== Provided data

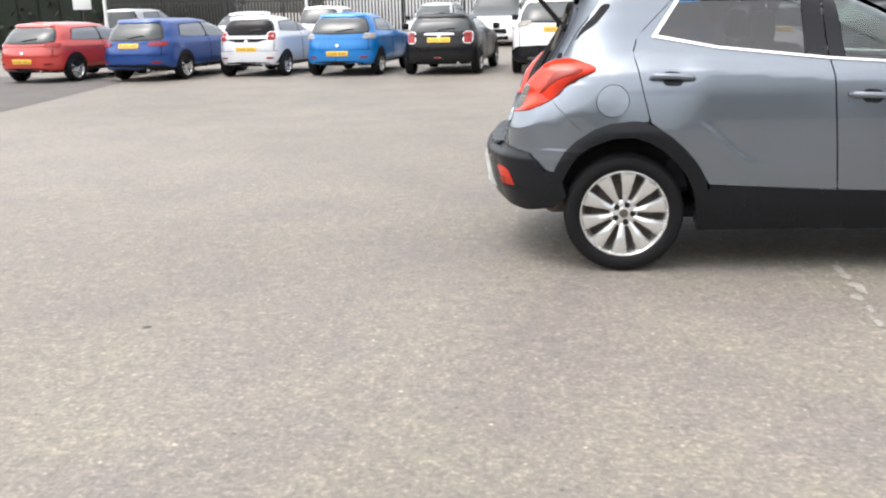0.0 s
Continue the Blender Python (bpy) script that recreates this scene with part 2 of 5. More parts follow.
def box(bm, lo, hi, bevel=0.0, m=None):
    """A bevelled block between two corners."""
    lo, hi = Vector(lo), Vector(hi)
    vs = bmesh.ops.create_cube(bm, size=1)["verts"]
    for v in vs:
        v.co = Vector([lo[i] + (v.co[i] + 0.5) * (hi[i] - lo[i]) for i in range(3)])
    if bevel:
        es = list({e for v in vs for e in v.link_edges})
        vs = list({v for f in bmesh.ops.bevel(bm, geom=es, offset=bevel, segments=2, affect="EDGES", profile=0.5)["faces"] for v in f.verts} | {v for v in vs if v.is_valid})
    if m is not None:
        bmesh.ops.transform(bm, matrix=m, verts=list(set(vs)))
    return bm


def new_box(lo, hi, bevel=0.0, m=None):
    return box(bmesh.new(), lo, hi, bevel, m)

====

Given problem: Repeat the lines from the one containing "Continue the Blender" through the end of the listing, exactly and without any other lines; both ends are included.

Reply to the exercise:
Continue the Blender Python (bpy) script that recreates this scene with part 2 of 5. More parts follow.
def box(bm, lo, hi, bevel=0.0, m=None):
    """A bevelled block between two corners."""
    lo, hi = Vector(lo), Vector(hi)
    vs = bmesh.ops.create_cube(bm, size=1)["verts"]
    for v in vs:
        v.co = Vector([lo[i] + (v.co[i] + 0.5) * (hi[i] - lo[i]) for i in range(3)])
    if bevel:
        es = list({e for v in vs for e in v.link_edges})
        vs = list({v for f in bmesh.ops.bevel(bm, geom=es, offset=bevel, segments=2, affect="EDGES", profile=0.5)["faces"] for v in f.verts} | {v for v in vs if v.is_valid})
    if m is not None:
        bmesh.ops.transform(bm, matrix=m, verts=list(set(vs)))
    return bm


def new_box(lo, hi, bevel=0.0, m=None):
    return box(bmesh.new(), lo, hi, bevel, m)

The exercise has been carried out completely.